The Vegetarian Dashi Ecosystem
Traditional dashi's reliance on bonito makes it non-vegetarian, which creates a challenge for vegetarian and vegan Japanese cooking. The solution is kombu dashi — dashi made from kombu alone, without katsuobushi — which provides glutamic acid umami but lacks the inosinic acid component.

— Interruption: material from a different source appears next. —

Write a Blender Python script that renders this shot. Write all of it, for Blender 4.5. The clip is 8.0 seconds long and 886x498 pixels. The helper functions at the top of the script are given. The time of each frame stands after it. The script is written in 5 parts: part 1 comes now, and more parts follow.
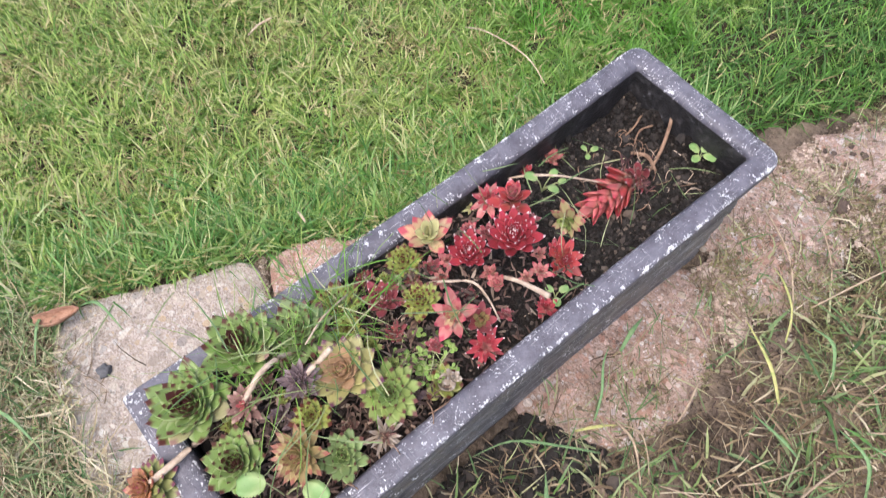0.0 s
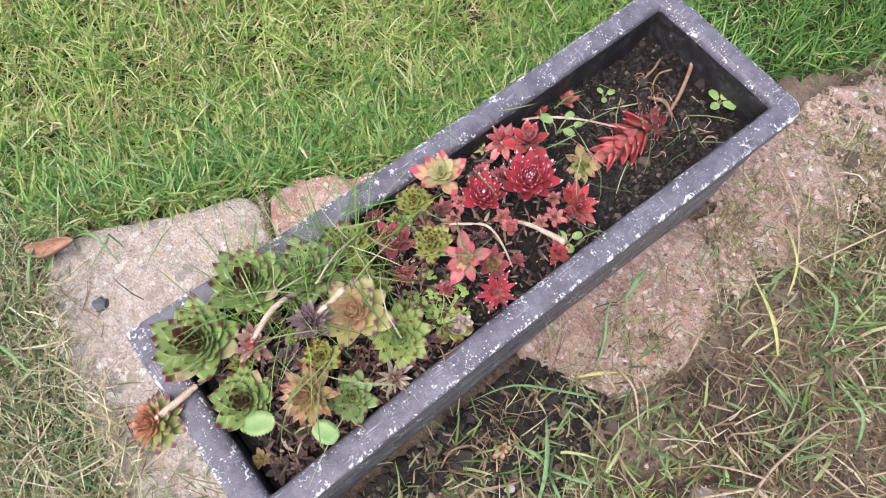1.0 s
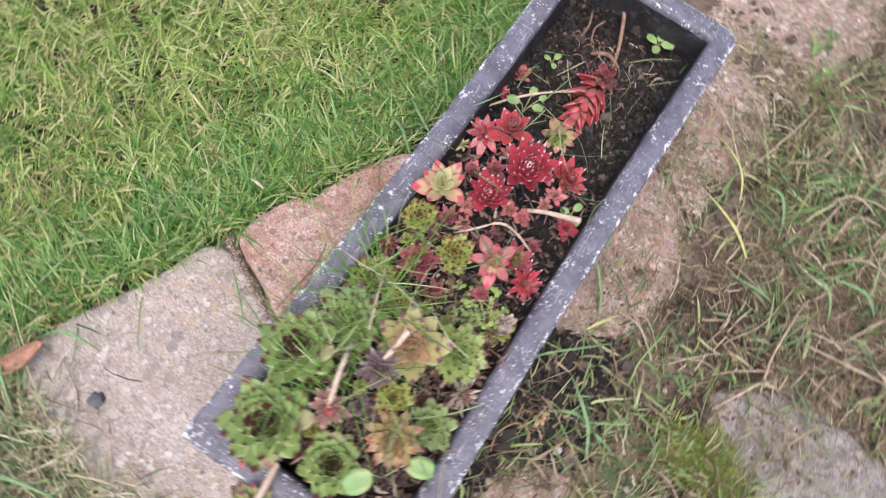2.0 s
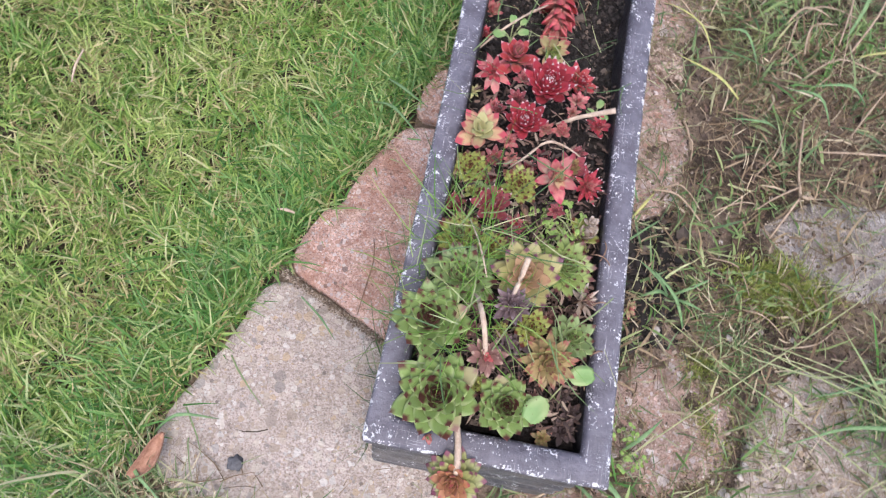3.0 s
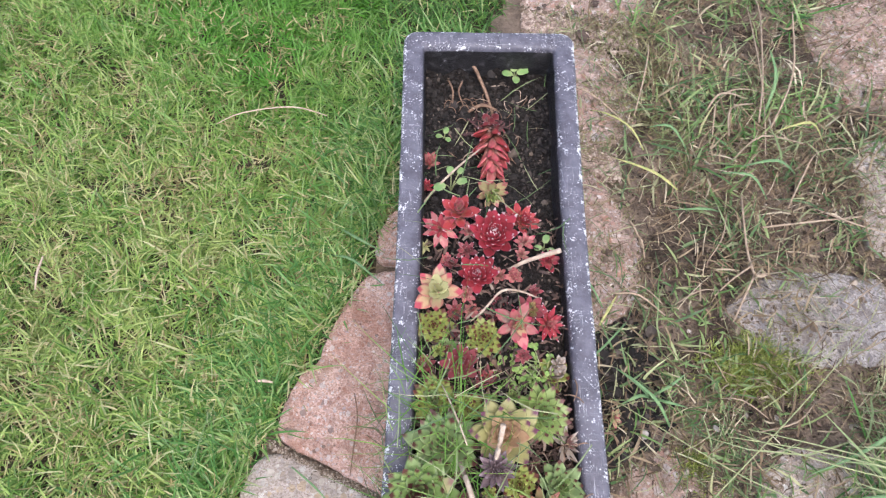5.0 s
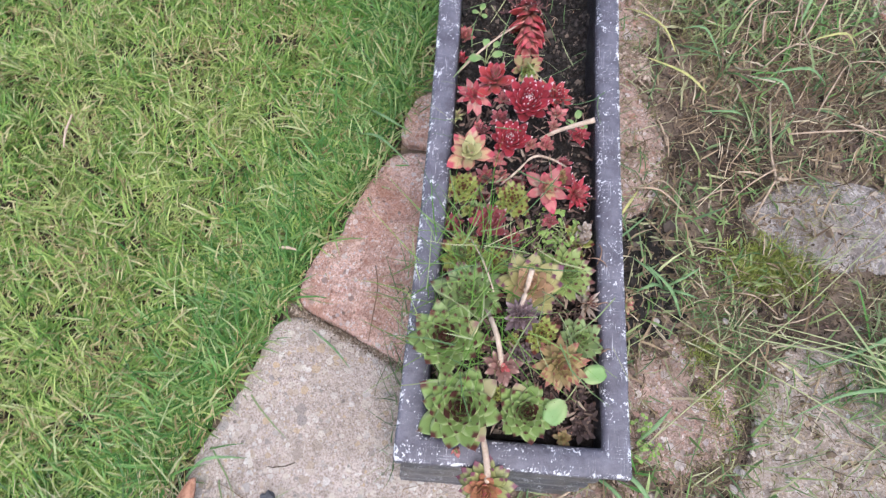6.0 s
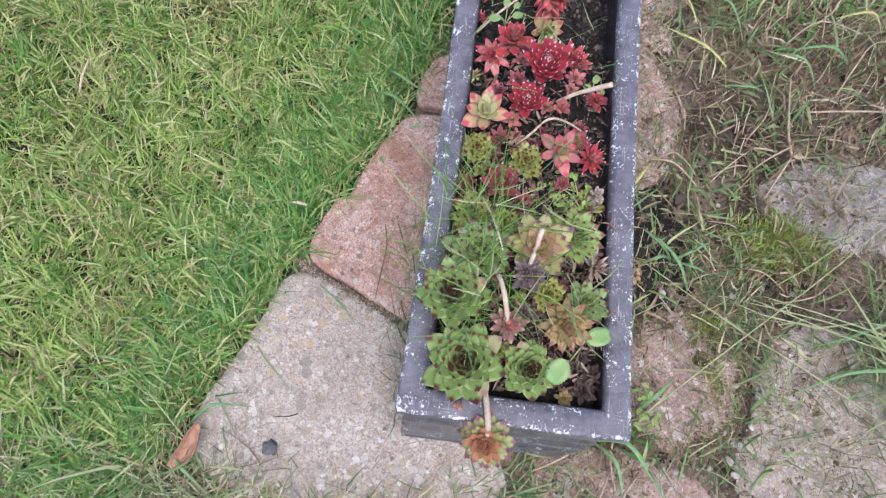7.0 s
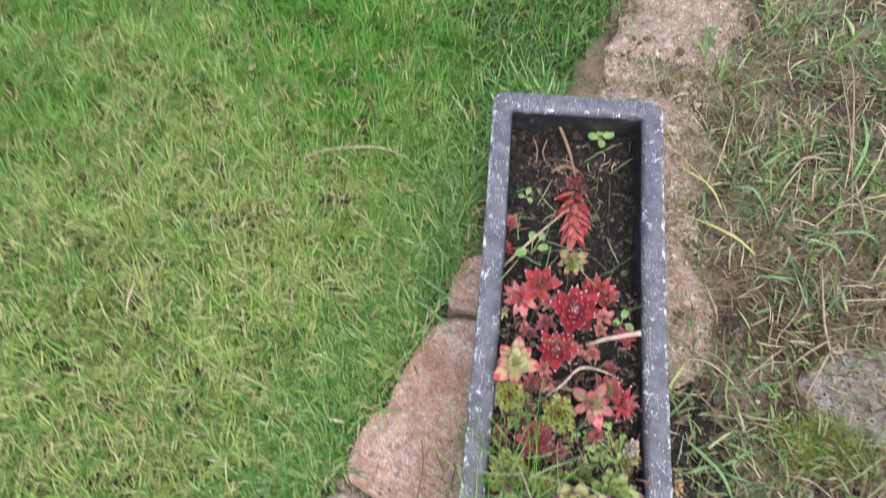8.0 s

To compensate, Japanese vegetarian cooking adds other umami sources: dried shiitake mushrooms (which contain guanylic acid, yet another umami compound that synergizes with glutamic acid) are simmered with the kombu, producing a vegan dashi that's darker, earthier, and more mushroom-forward than the standard version but still recognizably "dashi." In shojin ryori (Buddhist temple cuisine, which is entirely plant-based), this mushroom-kombu dashi is the foundation of every dish, and the chefs at temple restaurants like Shigetsu at Tenryu-ji in Kyoto have refined it to a level of sophistication that makes the "vegetarian food is bland" stereotype laughable.
Soy milk dashi (tonyu dashi) is a more recent innovation, blending soy milk with kombu stock to create a creamy, rich base for hot pot and noodle soups. And in the most avant-garde Japanese kitchens, chefs are making dashi from ingredients that traditional Japanese cooking never used: tomato dashi (slow-infused with dried tomatoes for glutamic acid), corn dashi (kernels and cobs simmered for sweetness and body), and mushroom-parmesan dashi that combines Japanese and Italian umami sources. These experiments don't replace traditional dashi — they extend its principle: that the simplest stock, made from the best ingredients with the least intervention, produces the deepest flavor.